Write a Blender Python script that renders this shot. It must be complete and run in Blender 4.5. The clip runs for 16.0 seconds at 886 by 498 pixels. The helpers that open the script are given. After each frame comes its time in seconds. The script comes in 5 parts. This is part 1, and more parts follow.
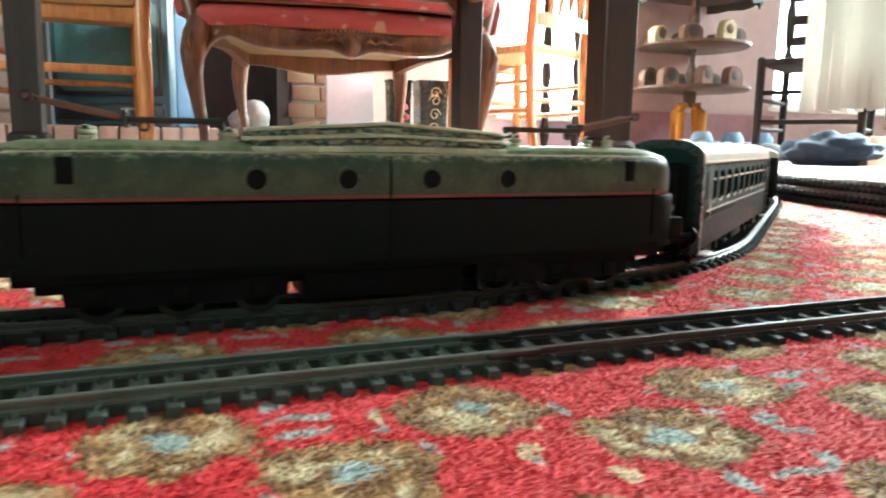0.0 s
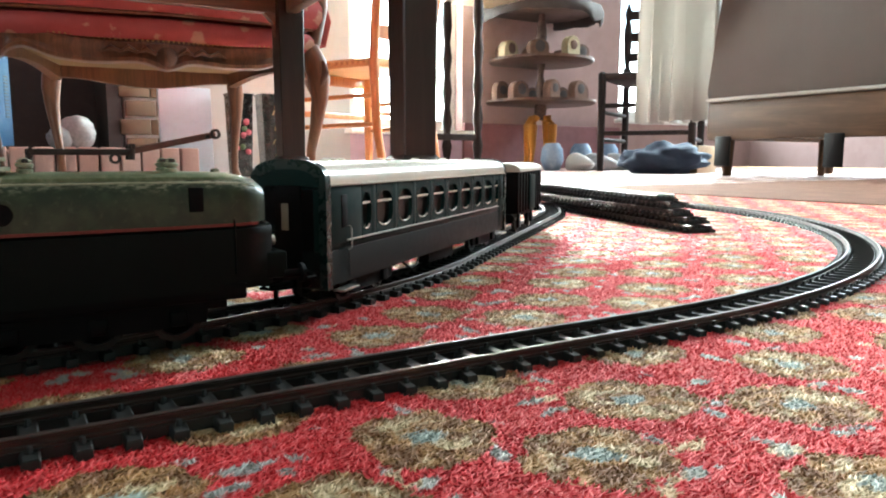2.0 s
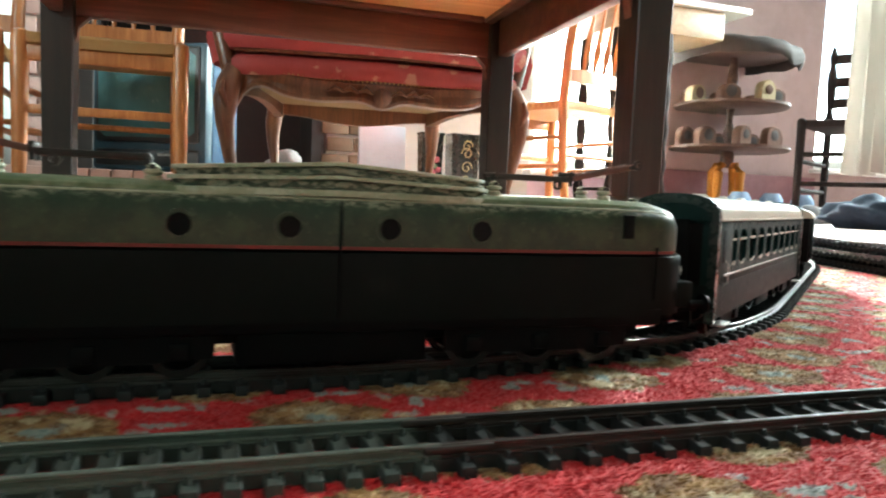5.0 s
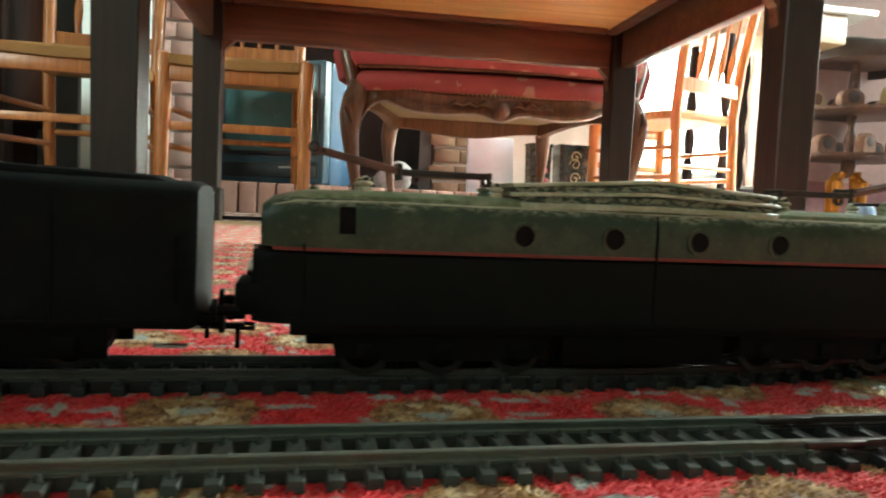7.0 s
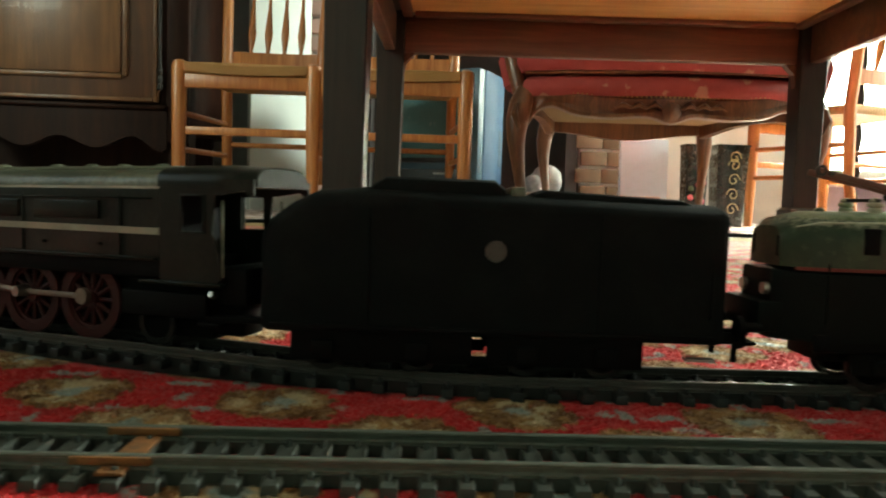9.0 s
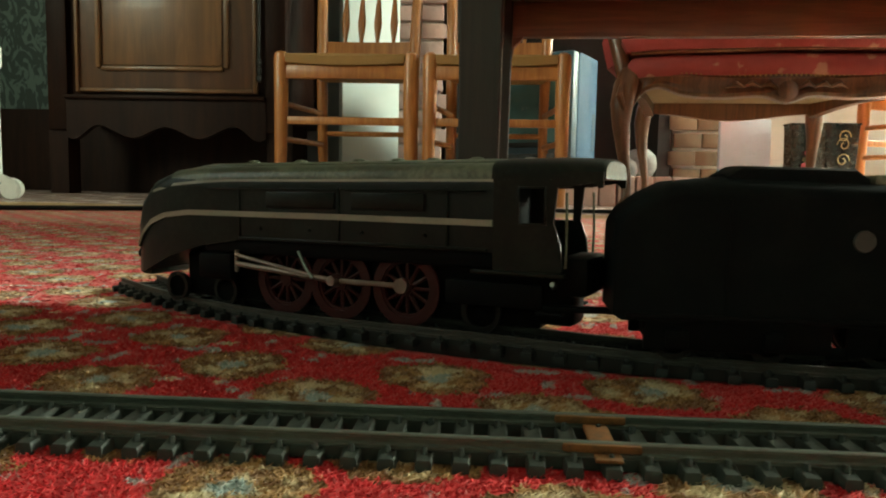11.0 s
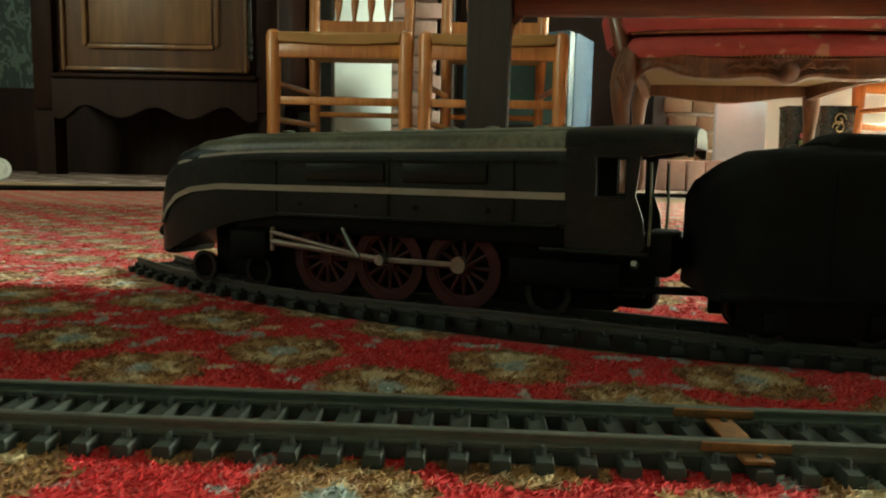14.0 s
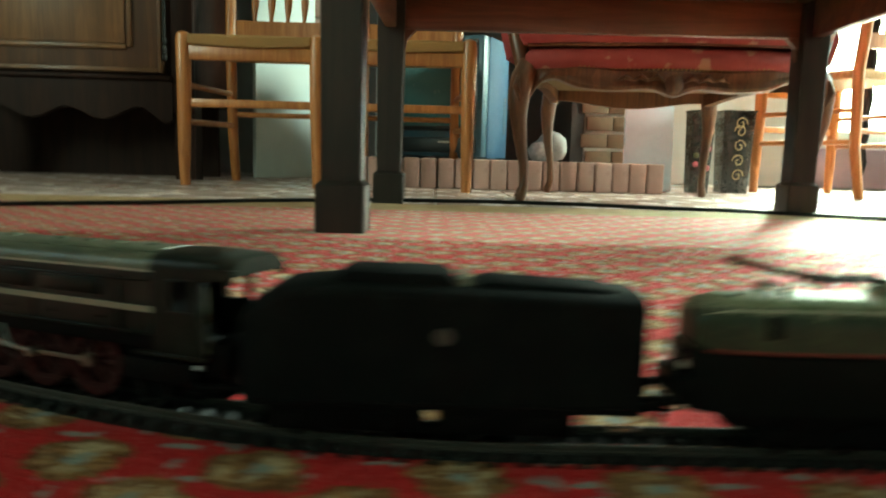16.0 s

************

The exercise
Transcribe the full listing character for character. Pictures are excluded.

Correct output
Write a Blender Python script that renders this shot. It must be complete and run in Blender 4.5. The clip runs for 16.0 seconds at 886 by 498 pixels. The helpers that open the script are given. After each frame comes its time in seconds. The script comes in 5 parts. This is part 1, and more parts follow.
0.0 s
2.0 s
5.0 s
7.0 s
9.0 s
11.0 s
14.0 s
16.0 s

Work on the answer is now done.